=== Direction ===
Everything from the line containing "Recreate this scene" down to the line containing "of a camera" is to be returned exactly; include both boundary lines and leave out all others.

=== Record excerpts ===

☆ ☆ ☆ ☆ ☆

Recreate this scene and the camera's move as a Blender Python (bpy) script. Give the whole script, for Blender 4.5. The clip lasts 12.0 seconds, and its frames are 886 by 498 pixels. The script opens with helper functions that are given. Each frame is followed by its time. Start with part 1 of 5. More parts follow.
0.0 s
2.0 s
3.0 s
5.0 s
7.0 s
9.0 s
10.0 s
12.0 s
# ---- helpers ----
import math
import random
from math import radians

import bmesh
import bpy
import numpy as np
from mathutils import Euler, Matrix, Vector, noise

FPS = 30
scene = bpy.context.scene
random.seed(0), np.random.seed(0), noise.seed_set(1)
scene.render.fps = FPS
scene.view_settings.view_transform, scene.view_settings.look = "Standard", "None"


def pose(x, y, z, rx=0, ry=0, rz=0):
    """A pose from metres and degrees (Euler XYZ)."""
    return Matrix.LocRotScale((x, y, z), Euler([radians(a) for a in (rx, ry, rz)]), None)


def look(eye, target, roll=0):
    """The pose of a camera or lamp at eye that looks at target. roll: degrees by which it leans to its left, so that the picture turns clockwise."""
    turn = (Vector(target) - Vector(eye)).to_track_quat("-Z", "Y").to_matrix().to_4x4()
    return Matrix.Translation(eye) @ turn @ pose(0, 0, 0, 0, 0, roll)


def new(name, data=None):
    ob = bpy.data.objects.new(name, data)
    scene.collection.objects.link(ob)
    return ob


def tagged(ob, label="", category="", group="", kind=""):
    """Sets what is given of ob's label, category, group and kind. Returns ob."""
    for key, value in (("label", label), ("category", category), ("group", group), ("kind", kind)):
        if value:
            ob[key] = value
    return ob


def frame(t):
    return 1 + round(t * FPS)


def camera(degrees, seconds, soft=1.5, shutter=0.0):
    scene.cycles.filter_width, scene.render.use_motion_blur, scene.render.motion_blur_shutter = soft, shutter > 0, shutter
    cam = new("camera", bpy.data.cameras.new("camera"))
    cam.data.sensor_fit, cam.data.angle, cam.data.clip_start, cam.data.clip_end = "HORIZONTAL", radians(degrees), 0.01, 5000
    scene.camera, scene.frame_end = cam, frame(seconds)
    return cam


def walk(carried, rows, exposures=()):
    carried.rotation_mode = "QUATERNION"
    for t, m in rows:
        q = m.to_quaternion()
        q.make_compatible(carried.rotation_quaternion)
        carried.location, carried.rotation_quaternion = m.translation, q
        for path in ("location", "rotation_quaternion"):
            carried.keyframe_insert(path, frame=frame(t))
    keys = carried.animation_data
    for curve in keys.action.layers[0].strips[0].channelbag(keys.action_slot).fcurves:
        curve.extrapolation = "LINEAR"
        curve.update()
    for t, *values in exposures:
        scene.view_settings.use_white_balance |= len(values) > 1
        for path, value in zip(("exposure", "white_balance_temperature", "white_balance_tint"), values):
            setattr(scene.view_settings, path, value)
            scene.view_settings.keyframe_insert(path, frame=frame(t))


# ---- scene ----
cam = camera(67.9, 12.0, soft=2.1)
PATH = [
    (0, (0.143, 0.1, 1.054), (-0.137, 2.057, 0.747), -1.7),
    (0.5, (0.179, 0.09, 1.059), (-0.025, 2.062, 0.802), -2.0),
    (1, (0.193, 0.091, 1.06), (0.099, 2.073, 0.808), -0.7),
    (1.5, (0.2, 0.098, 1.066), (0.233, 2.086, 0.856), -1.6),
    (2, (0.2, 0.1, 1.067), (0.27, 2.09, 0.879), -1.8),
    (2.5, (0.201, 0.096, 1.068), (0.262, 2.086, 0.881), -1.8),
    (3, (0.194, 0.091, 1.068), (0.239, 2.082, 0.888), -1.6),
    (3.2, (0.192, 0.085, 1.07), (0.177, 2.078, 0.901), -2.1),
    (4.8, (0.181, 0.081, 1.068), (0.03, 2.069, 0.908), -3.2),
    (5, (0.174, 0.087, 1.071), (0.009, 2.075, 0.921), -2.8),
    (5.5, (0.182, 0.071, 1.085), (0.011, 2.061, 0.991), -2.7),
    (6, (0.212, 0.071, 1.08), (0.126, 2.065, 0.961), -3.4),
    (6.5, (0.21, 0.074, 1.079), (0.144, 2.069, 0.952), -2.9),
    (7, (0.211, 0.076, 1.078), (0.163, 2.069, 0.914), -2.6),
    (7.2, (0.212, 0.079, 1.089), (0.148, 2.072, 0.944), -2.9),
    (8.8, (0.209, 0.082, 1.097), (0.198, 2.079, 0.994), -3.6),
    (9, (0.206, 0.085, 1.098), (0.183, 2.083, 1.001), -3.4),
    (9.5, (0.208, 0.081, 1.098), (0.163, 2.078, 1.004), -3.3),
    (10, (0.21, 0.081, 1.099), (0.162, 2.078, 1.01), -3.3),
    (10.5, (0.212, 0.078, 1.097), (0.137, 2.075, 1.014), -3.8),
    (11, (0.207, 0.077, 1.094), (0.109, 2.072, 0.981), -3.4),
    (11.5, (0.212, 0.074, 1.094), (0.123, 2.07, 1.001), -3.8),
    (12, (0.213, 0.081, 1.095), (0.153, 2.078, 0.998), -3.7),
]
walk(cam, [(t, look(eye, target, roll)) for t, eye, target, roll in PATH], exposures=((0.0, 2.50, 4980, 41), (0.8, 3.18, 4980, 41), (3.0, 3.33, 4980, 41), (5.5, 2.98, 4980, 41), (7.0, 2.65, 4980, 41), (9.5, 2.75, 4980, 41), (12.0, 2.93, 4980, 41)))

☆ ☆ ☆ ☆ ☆

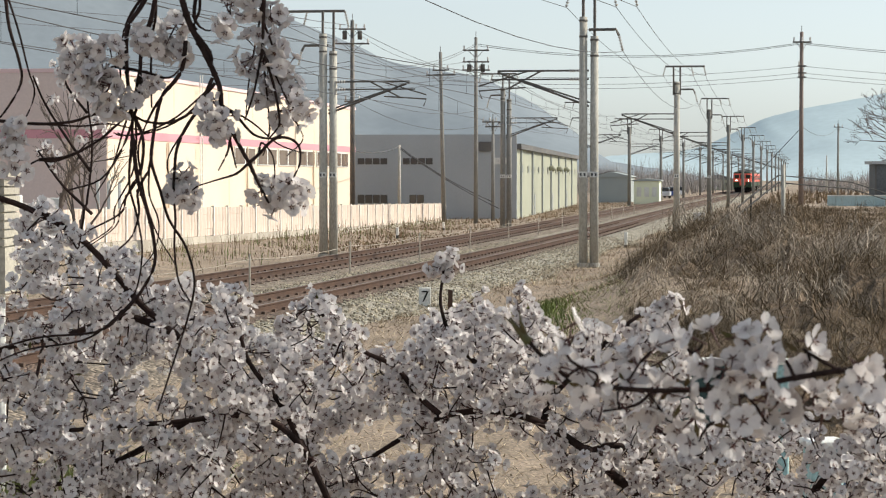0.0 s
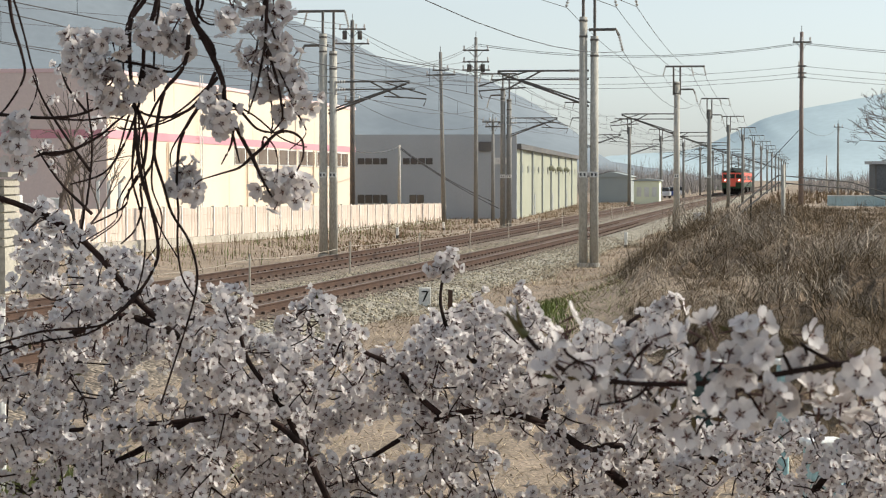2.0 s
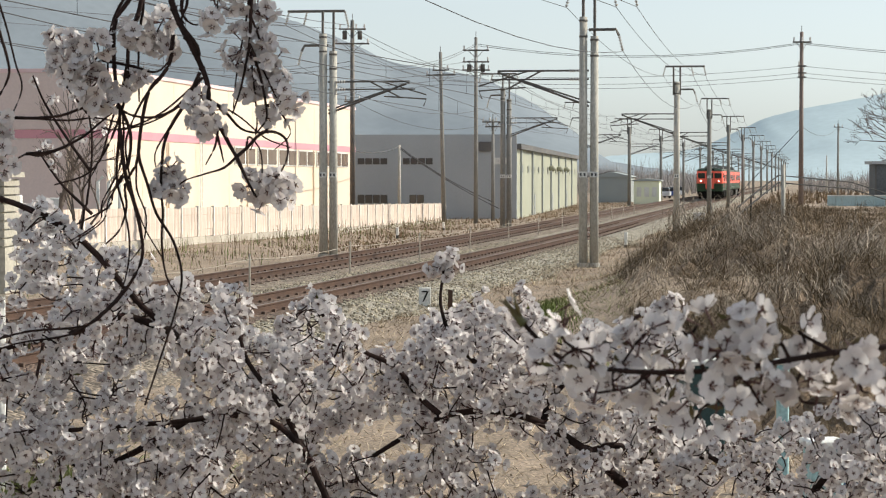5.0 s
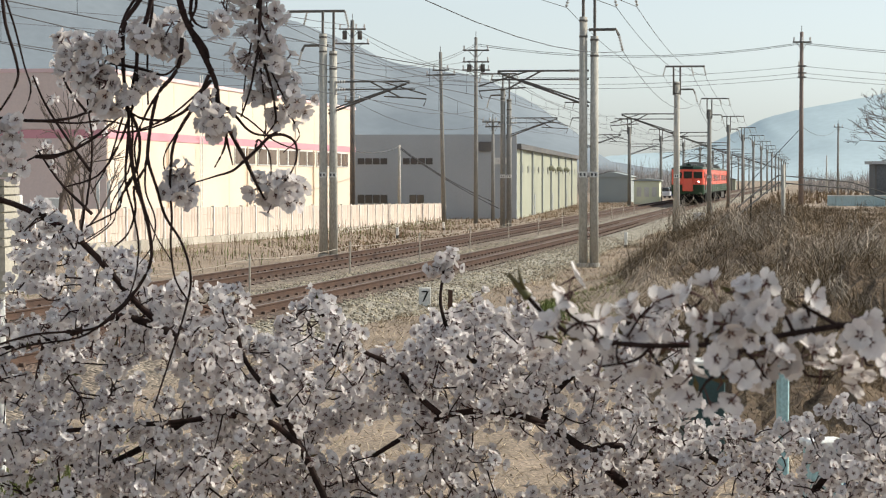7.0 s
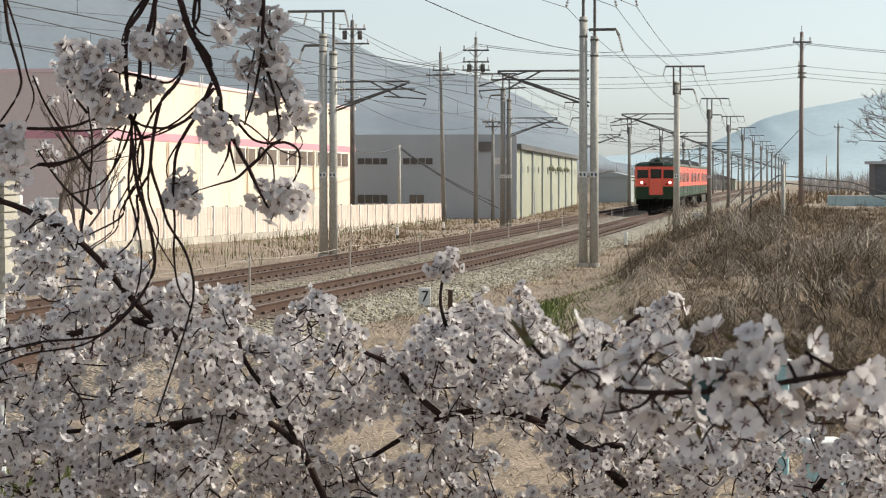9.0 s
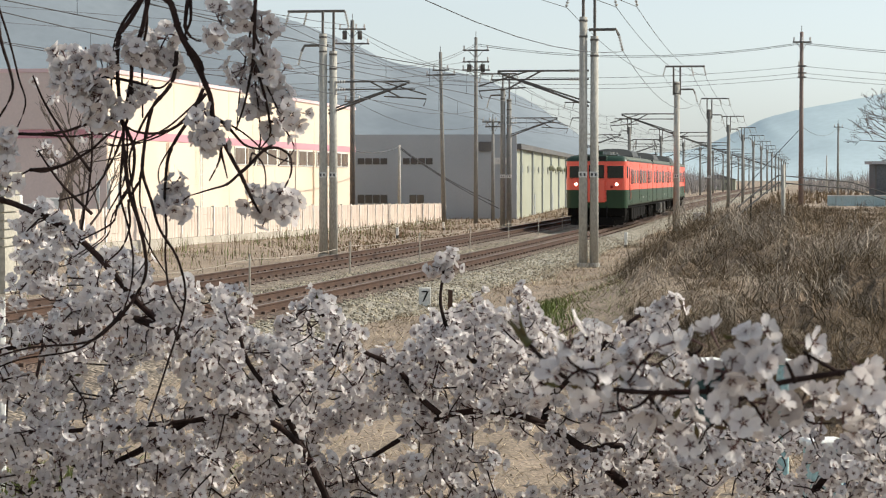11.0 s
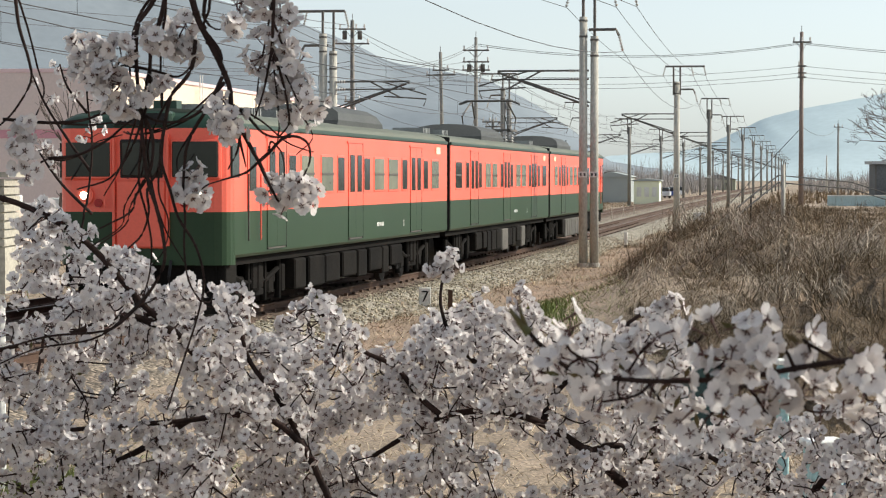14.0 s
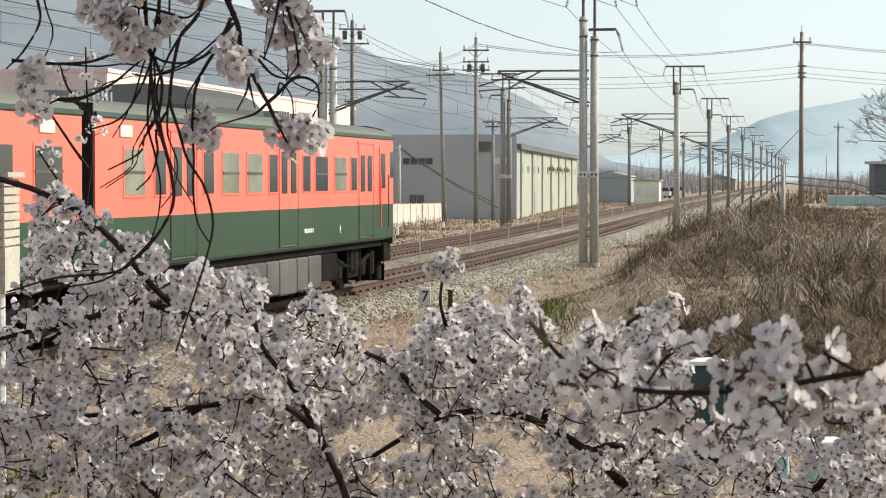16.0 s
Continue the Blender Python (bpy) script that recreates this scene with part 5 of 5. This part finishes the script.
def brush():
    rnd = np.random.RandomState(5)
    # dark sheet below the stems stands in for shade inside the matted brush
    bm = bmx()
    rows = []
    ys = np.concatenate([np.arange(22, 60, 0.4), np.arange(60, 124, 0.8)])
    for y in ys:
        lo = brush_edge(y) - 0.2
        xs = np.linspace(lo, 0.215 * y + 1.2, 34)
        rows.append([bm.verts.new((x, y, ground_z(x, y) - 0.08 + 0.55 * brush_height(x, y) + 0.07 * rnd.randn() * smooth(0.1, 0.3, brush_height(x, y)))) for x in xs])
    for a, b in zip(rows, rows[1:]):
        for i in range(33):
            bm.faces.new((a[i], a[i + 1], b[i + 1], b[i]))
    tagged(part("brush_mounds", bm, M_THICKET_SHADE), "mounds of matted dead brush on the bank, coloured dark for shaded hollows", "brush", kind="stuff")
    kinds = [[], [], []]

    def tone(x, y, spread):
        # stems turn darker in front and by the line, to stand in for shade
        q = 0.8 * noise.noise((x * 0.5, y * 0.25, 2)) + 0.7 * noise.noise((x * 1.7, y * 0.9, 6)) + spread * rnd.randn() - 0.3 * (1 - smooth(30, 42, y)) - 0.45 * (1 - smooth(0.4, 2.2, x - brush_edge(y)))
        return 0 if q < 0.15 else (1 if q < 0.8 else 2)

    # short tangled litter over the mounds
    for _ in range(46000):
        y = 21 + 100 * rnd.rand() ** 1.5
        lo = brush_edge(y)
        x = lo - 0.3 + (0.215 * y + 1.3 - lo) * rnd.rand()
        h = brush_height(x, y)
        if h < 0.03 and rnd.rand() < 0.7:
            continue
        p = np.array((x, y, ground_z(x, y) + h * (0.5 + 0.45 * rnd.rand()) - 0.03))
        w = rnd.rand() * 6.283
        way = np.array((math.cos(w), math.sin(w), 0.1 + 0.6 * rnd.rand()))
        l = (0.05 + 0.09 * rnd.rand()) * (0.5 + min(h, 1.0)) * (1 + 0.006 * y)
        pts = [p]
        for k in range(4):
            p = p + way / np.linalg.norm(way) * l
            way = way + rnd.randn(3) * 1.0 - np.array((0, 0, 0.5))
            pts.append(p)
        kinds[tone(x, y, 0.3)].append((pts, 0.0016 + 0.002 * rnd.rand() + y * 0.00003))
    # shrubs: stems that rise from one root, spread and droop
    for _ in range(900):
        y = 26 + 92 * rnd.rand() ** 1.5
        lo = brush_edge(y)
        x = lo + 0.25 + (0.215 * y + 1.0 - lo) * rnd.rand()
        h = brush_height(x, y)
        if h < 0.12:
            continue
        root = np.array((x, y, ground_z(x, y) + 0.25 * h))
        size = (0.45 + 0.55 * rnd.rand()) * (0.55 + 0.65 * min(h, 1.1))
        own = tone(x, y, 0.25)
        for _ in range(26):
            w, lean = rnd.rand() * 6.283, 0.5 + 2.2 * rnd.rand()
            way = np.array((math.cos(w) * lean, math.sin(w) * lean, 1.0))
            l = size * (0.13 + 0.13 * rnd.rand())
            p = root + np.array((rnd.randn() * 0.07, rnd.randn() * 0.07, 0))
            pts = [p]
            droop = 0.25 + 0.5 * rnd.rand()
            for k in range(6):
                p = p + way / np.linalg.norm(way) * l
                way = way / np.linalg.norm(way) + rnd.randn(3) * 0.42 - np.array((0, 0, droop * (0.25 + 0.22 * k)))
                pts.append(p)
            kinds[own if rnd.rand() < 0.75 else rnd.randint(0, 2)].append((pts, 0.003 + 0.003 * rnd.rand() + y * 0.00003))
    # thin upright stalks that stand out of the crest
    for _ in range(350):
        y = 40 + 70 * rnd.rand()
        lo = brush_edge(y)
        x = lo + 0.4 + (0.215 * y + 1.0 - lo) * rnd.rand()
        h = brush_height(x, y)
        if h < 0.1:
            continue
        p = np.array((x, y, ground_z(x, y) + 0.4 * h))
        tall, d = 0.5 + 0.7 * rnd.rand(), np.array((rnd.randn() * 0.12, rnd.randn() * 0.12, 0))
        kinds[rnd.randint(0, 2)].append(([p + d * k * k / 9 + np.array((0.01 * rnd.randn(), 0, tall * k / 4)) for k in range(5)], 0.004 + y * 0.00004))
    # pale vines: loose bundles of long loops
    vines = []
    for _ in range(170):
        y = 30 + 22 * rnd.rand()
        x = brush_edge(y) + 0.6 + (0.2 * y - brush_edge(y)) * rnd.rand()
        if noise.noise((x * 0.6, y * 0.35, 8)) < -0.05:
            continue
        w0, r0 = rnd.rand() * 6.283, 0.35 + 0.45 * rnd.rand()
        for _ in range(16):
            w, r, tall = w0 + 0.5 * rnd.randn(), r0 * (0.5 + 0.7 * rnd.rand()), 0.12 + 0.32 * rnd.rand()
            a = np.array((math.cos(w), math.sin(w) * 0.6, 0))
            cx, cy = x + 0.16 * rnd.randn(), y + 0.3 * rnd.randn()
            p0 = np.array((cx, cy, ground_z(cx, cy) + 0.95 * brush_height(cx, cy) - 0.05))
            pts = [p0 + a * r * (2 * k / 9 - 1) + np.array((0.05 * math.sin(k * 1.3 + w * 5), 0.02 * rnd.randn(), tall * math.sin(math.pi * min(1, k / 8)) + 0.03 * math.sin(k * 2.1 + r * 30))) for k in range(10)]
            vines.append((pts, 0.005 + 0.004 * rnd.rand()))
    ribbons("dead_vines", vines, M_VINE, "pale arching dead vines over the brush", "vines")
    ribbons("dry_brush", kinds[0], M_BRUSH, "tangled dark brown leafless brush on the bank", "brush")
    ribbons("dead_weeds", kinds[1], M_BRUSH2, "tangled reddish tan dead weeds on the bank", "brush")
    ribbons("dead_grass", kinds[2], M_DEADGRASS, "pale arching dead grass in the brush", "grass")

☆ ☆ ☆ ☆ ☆

=== Worked answer ===
Recreate this scene and the camera's move as a Blender Python (bpy) script. Give the whole script, for Blender 4.5. The clip lasts 12.0 seconds, and its frames are 886 by 498 pixels. The script opens with helper functions that are given. Each frame is followed by its time. Start with part 1 of 5. More parts follow.
0.0 s
2.0 s
3.0 s
5.0 s
7.0 s
9.0 s
10.0 s
12.0 s
# ---- helpers ----
import math
import random
from math import radians

import bmesh
import bpy
import numpy as np
from mathutils import Euler, Matrix, Vector, noise

FPS = 30
scene = bpy.context.scene
random.seed(0), np.random.seed(0), noise.seed_set(1)
scene.render.fps = FPS
scene.view_settings.view_transform, scene.view_settings.look = "Standard", "None"


def pose(x, y, z, rx=0, ry=0, rz=0):
    """A pose from metres and degrees (Euler XYZ)."""
    return Matrix.LocRotScale((x, y, z), Euler([radians(a) for a in (rx, ry, rz)]), None)


def look(eye, target, roll=0):
    """The pose of a camera or lamp at eye that looks at target. roll: degrees by which it leans to its left, so that the picture turns clockwise."""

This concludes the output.